=== JOB ===
Retype word for word the lines lying between the line containing "Continue the Blender" and the line containing "smooth_line([(-6.5, 43.0, WATER", together with those two lines themselves, and nothing besides.

=== COLLECTED MATERIAL ===
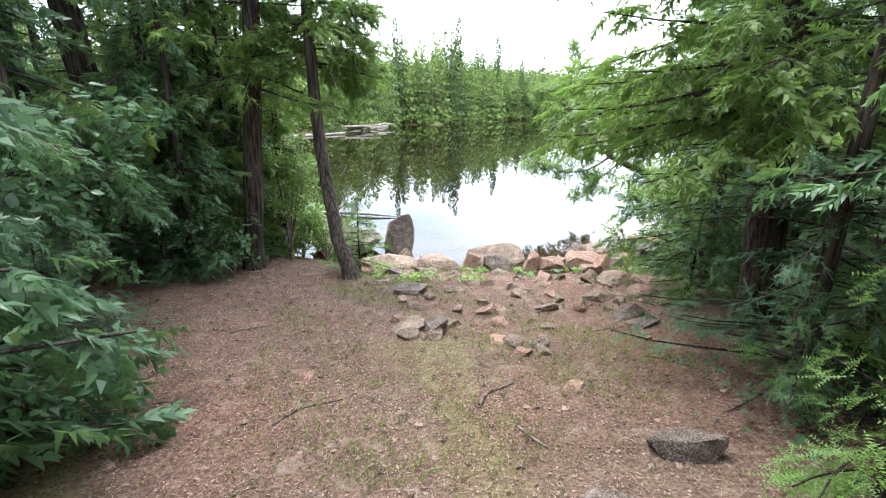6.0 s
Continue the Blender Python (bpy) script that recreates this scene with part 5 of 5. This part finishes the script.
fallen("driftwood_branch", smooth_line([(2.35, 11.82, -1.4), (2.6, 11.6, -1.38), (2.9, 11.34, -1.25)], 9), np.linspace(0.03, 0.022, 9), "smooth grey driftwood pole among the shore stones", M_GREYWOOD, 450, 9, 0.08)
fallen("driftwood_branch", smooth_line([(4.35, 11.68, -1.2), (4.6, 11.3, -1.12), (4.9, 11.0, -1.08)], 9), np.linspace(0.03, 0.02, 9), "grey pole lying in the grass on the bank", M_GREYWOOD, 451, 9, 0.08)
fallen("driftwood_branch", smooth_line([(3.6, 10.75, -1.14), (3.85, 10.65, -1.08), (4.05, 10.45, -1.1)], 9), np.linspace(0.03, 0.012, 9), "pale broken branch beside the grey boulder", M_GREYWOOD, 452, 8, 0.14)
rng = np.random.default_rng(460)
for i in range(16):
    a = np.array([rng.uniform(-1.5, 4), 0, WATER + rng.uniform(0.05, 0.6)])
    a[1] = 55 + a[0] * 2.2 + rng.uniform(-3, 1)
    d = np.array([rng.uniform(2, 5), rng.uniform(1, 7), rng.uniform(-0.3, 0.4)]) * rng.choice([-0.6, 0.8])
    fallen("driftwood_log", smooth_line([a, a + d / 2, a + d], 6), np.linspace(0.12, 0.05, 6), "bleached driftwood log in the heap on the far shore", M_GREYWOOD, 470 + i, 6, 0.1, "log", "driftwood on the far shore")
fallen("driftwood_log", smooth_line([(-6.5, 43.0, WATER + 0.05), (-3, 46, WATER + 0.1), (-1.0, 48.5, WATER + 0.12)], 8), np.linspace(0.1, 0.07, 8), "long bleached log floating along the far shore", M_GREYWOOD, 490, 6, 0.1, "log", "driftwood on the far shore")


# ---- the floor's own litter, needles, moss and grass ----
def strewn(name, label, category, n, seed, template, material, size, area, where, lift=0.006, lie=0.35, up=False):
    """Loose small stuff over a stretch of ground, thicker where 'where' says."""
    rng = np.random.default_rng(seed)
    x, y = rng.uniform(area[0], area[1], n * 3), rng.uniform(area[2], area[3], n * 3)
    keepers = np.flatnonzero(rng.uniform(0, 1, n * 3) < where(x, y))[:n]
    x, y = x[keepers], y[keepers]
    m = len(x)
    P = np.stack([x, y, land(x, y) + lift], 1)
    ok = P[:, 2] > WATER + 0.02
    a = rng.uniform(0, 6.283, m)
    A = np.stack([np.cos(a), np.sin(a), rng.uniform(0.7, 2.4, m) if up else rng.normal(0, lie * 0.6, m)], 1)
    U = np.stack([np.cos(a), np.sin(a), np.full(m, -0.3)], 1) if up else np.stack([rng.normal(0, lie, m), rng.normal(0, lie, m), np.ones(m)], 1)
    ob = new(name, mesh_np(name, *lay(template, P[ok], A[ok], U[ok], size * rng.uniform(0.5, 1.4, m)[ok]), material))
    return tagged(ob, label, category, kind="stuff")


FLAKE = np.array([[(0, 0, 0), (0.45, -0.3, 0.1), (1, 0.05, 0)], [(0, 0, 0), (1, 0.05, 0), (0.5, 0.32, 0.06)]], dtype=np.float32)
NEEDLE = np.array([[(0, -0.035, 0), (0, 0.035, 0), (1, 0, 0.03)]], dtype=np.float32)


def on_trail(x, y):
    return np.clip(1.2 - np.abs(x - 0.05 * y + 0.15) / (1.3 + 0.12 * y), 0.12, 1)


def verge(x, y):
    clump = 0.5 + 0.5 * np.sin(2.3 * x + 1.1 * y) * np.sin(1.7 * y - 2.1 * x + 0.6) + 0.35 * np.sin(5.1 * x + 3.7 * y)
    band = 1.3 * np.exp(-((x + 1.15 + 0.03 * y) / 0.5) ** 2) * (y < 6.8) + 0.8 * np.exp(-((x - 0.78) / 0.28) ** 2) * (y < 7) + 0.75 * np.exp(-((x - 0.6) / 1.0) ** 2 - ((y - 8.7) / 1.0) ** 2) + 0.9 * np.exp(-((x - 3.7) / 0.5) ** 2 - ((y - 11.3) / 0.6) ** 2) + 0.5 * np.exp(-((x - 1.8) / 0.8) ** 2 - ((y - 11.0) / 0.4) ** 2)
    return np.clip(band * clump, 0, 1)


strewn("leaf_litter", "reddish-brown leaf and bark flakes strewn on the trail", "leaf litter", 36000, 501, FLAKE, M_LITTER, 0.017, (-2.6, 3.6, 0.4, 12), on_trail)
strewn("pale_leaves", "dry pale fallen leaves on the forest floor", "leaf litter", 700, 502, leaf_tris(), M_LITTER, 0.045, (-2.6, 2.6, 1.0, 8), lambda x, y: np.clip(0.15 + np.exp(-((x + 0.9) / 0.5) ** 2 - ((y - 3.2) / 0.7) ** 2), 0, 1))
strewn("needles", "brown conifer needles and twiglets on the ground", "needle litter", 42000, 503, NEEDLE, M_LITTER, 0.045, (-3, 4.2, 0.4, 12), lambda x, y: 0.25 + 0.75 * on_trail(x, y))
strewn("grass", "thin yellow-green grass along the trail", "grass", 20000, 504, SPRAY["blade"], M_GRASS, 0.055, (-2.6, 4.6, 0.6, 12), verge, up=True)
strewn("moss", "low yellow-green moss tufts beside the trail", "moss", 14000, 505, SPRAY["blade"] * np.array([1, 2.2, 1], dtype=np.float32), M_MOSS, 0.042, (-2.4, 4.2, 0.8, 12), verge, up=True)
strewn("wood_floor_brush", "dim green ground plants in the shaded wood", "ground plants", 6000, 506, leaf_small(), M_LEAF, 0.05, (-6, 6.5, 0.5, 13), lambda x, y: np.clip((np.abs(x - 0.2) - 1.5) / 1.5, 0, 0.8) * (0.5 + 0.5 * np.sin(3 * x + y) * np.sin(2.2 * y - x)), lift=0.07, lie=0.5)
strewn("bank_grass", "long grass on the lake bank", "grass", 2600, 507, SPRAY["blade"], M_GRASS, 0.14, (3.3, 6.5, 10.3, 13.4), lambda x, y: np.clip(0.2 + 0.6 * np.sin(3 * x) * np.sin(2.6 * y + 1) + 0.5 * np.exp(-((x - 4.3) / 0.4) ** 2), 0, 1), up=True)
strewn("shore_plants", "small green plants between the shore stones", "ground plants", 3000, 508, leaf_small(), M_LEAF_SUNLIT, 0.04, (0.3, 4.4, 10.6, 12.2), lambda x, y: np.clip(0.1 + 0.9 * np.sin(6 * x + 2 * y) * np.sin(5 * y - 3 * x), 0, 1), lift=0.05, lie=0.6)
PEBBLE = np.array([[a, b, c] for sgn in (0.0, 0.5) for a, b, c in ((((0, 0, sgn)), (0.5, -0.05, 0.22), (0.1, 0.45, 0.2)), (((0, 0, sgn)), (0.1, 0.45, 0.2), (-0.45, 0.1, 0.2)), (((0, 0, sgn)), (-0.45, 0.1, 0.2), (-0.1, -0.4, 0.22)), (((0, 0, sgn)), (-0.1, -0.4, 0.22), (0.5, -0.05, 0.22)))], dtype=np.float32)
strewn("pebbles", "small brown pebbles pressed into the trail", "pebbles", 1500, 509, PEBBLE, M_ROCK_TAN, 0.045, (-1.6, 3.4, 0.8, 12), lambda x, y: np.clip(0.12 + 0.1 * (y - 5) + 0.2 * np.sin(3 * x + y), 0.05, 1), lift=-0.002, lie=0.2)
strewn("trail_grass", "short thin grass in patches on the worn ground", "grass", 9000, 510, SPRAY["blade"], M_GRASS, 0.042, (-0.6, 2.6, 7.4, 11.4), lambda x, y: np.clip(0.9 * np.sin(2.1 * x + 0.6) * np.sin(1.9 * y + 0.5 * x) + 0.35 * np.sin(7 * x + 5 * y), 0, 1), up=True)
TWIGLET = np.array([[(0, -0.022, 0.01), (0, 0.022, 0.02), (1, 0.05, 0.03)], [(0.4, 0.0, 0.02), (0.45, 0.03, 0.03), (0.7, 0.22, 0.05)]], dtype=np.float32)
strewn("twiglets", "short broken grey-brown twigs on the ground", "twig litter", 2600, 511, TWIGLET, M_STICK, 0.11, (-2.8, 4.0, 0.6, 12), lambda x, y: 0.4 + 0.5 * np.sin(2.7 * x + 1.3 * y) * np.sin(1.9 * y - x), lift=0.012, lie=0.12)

=== RESULT ===
Continue the Blender Python (bpy) script that recreates this scene with part 5 of 5. This part finishes the script.
fallen("driftwood_branch", smooth_line([(2.35, 11.82, -1.4), (2.6, 11.6, -1.38), (2.9, 11.34, -1.25)], 9), np.linspace(0.03, 0.022, 9), "smooth grey driftwood pole among the shore stones", M_GREYWOOD, 450, 9, 0.08)
fallen("driftwood_branch", smooth_line([(4.35, 11.68, -1.2), (4.6, 11.3, -1.12), (4.9, 11.0, -1.08)], 9), np.linspace(0.03, 0.02, 9), "grey pole lying in the grass on the bank", M_GREYWOOD, 451, 9, 0.08)
fallen("driftwood_branch", smooth_line([(3.6, 10.75, -1.14), (3.85, 10.65, -1.08), (4.05, 10.45, -1.1)], 9), np.linspace(0.03, 0.012, 9), "pale broken branch beside the grey boulder", M_GREYWOOD, 452, 8, 0.14)
rng = np.random.default_rng(460)
for i in range(16):
    a = np.array([rng.uniform(-1.5, 4), 0, WATER + rng.uniform(0.05, 0.6)])
    a[1] = 55 + a[0] * 2.2 + rng.uniform(-3, 1)
    d = np.array([rng.uniform(2, 5), rng.uniform(1, 7), rng.uniform(-0.3, 0.4)]) * rng.choice([-0.6, 0.8])
    fallen("driftwood_log", smooth_line([a, a + d / 2, a + d], 6), np.linspace(0.12, 0.05, 6), "bleached driftwood log in the heap on the far shore", M_GREYWOOD, 470 + i, 6, 0.1, "log", "driftwood on the far shore")
fallen("driftwood_log", smooth_line([(-6.5, 43.0, WATER + 0.05), (-3, 46, WATER + 0.1), (-1.0, 48.5, WATER + 0.12)], 8), np.linspace(0.1, 0.07, 8), "long bleached log floating along the far shore", M_GREYWOOD, 490, 6, 0.1, "log", "driftwood on the far shore")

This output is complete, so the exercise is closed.